INSECTICIDE D.F. PYRETHRE BLANCHE de DALMATIE

INSECTICIDE D.F. PYRETHRE BLANCHE de DALMATIE

The story of buhač starts in 1840 in Dubrovnik when Anna Rosauer realized that there were dead bugs next to the bouquet of buhač flowers she picked few days prior to that. She immediately started experimenting with pulverizing the flowers but the work on getting a right formula was finalized few years later by a local doctor Anton Drobac. The years that followed were full of experimenting with soils and specific plants to get the best solution for cultivating. All that led to first exports to European coutries and, in 1859. to US. The production reached it’s peak in 1925 with 2560 hectares of buhač planted all over Dalmatia!  Even my mom remembers how people were still picking buhač right after WW2 when everything slowly moved to agriculture to industry…

Buhač

Buhač

But buhač is not easy to grow. The quality of active matter varies greatly on the region where it is grown and it is often considered that it grows best in areas of Dalmatia where”one can see the sea”. Also, the active substance (pyrethrin) is not easy to keep stable and many challenges were imposed to a growing industry.

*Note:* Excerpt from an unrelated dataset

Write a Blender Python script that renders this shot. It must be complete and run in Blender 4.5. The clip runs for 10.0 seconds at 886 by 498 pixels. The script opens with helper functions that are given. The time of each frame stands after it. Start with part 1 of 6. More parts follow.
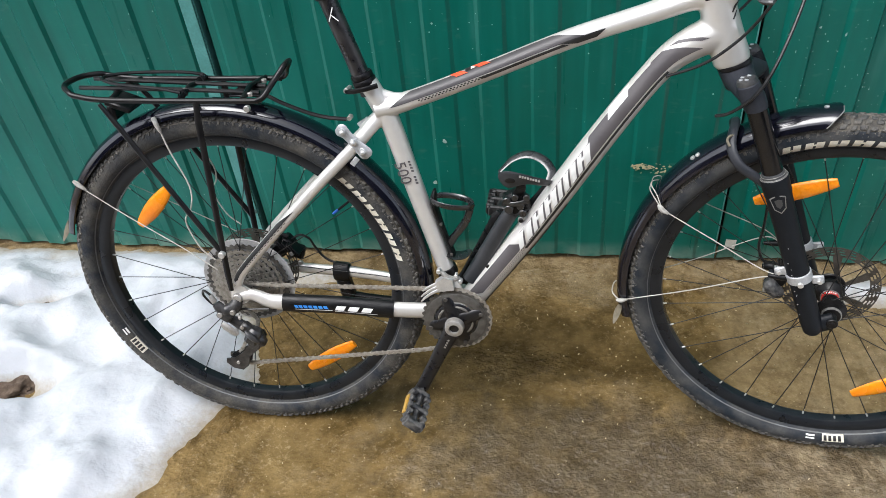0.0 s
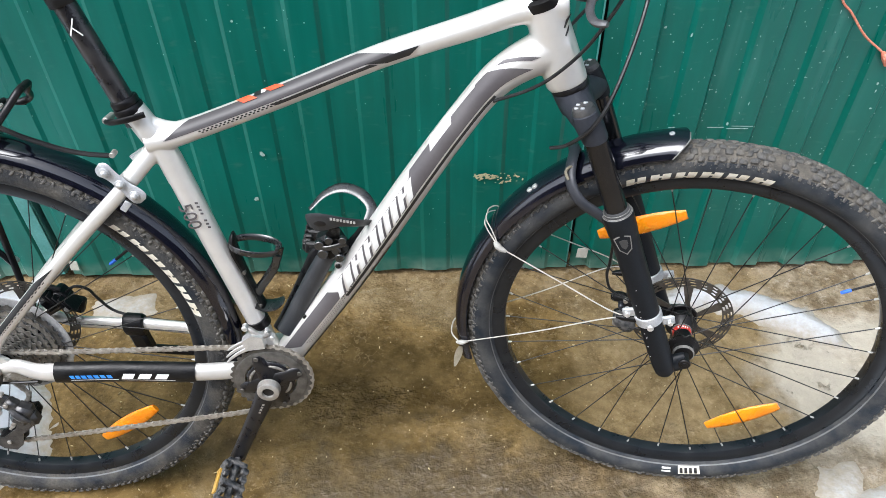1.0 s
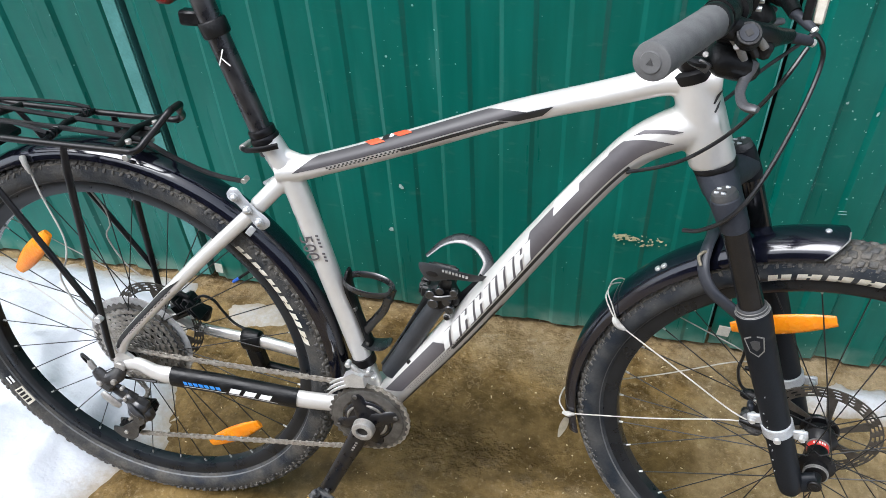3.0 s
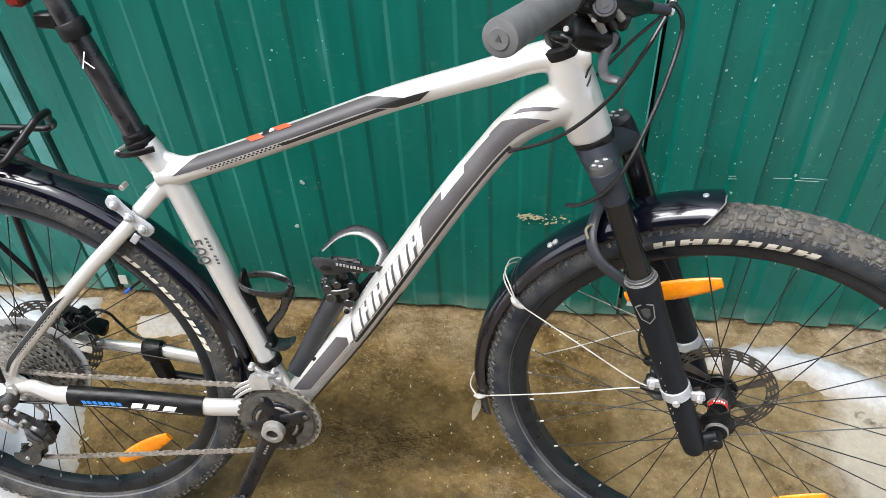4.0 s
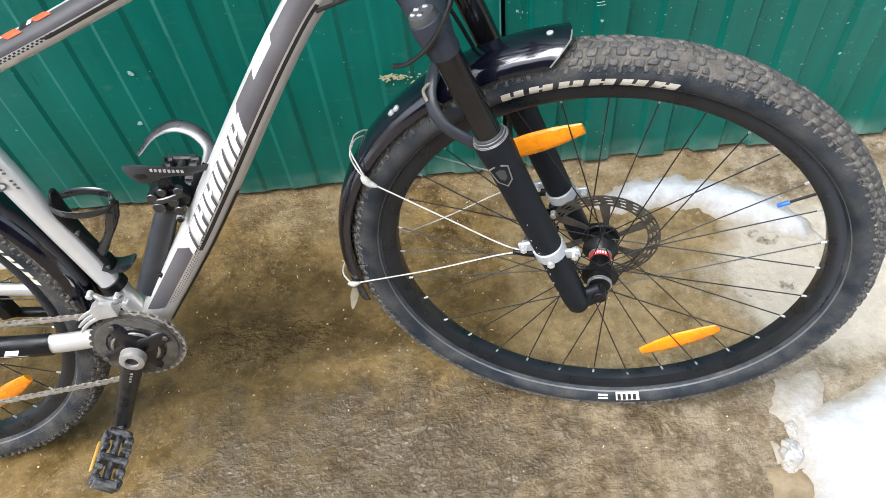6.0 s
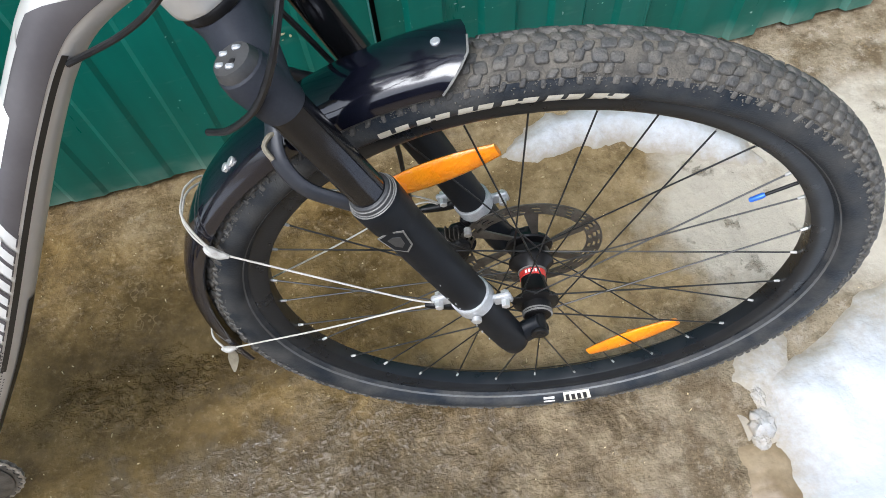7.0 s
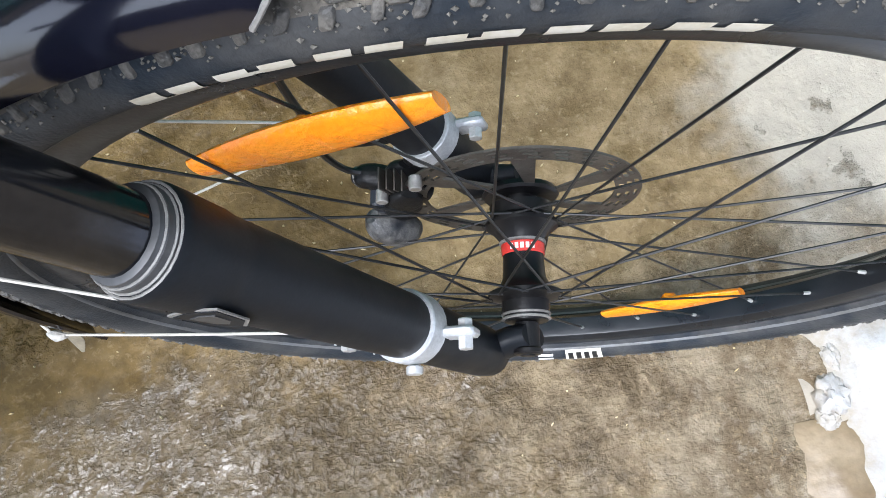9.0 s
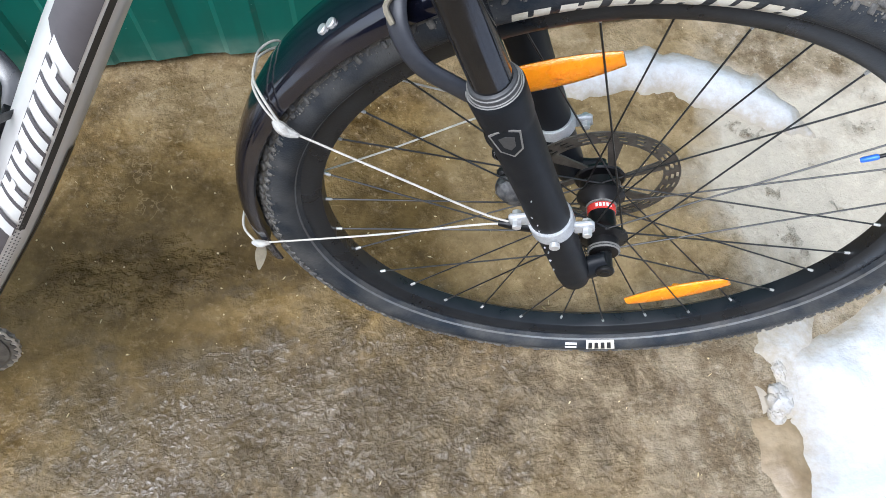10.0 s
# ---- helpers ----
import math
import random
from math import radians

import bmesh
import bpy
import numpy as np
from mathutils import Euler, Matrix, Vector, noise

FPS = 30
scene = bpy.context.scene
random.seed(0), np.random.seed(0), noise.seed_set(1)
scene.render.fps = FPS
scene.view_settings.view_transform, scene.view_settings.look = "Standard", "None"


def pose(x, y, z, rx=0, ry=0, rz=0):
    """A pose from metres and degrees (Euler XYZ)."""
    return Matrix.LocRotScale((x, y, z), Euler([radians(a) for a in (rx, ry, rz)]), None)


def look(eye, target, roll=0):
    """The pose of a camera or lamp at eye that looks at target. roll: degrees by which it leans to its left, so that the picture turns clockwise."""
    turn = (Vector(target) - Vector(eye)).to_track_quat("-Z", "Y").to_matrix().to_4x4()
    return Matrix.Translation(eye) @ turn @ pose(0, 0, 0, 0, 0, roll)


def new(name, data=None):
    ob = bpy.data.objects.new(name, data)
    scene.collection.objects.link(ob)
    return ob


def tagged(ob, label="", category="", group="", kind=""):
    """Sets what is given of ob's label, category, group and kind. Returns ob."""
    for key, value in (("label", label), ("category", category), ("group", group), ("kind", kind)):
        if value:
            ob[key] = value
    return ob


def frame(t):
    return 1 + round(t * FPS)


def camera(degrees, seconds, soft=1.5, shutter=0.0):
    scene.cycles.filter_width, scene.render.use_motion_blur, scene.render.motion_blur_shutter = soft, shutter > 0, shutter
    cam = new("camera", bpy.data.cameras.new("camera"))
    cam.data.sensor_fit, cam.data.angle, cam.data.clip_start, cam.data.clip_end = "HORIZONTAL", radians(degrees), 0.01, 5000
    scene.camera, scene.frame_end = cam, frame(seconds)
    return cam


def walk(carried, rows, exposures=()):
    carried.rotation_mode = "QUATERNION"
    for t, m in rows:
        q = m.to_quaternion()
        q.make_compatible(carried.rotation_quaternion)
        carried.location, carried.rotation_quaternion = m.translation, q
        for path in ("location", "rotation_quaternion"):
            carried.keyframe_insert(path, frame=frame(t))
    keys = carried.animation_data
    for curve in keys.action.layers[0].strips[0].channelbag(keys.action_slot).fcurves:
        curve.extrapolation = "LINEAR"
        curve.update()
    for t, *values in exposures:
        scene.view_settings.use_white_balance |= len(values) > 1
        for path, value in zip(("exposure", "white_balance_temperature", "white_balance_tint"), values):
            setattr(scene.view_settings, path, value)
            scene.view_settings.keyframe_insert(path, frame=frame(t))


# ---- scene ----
EXPOSURES = [(0.0, 0.78, 6250, 10), (1.0, 1.12, 6100, 10), (1.5, 1.17, 6200, 10), (2.0, 1.22, 6100, 10), (2.5, 1.03, 6000, 10), (3.0, 1.0, 6050, 10), (4.5, 1.24, 6350, 10), (5.5, 1.38, 6150, 10), (7.0, 0.97, 5950, 10), (7.5, 1.14, 5830, 10), (8.5, 1.29, 5780, 10), (9.0, 1.30, 5780, 10), (9.5, 1.30, 5780, 10), (10.0, 1.12, 5740, 10)]
cam = camera(59.67, 10.0, soft=0.75)
ROWS = [
    (0, 0.6323, -1.0573, 1.3888, 50.364, 4.535, 7.639),
    (0.5, 0.6622, -0.9476, 1.3716, 48.489, 3.501, 3.310),
    (1, 0.7114, -0.8010, 1.3535, 47.114, 0.463, -0.955),
    (1.5, 0.7735, -0.7379, 1.3405, 46.243, 0.315, 4.635),
    (2, 0.7904, -0.7233, 1.3365, 46.625, 1.382, 12.671),
    (2.5, 0.7629, -0.7254, 1.3533, 48.220, 1.909, 15.393),
    (3, 0.7666, -0.7258, 1.3596, 49.194, 2.279, 13.003),
    (3.2, 0.7896, -0.7128, 1.3560, 49.222, 2.009, 10.259),
    (4.3, 0.8236, -0.7102, 1.3485, 47.586, 2.477, 6.375),
    (4.5, 0.8164, -0.7141, 1.3492, 47.057, 2.692, 7.235),
    (5, 0.8313, -0.7209, 1.3333, 44.945, 2.963, 7.118),
    (5.5, 0.8951, -0.6882, 1.3097, 41.133, 3.885, 3.473),
    (5.7, 0.9173, -0.6632, 1.2945, 39.462, 4.417, 1.090),
    (6.8, 0.9312, -0.3742, 1.2194, 29.754, 3.100, -13.787),
    (7, 0.9715, -0.3025, 1.1787, 26.862, 3.494, -14.641),
    (7.5, 1.0745, -0.1248, 1.0172, 18.428, 4.748, -15.762),
    (8, 1.0896, -0.0626, 0.8992, 12.482, 4.824, -16.167),
    (8.5, 1.0937, -0.0481, 0.8741, 10.587, 4.480, -15.577),
    (9, 1.0754, -0.0554, 0.9031, 11.588, 4.024, -13.151),
    (9.5, 1.0017, -0.1322, 0.9942, 16.246, 0.889, -9.974),
    (10, 0.8591, -0.2771, 1.1041, 22.774, -2.910, -8.611),
]
walk(cam, [(t, pose(*place)) for t, *place in ROWS], EXPOSURES)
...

Thus, some started experimenting with buhač in different areas of the world  and the best areas to grow it are in Africa and Australia with Kenya producing about 90% of World’s production. There was an attempt to reintroduce buhač back in Dalmatia back in late 1990s but it failed as no one was interested in working in the fields despite good prices… I also heard a story of a guy in Solin who managed to get the percentage of the pyrethrin to an unbelievable level but our government was not interested. Typical…Another great natural potential not being exploited.
Still, quite pretty in May when it blossoms!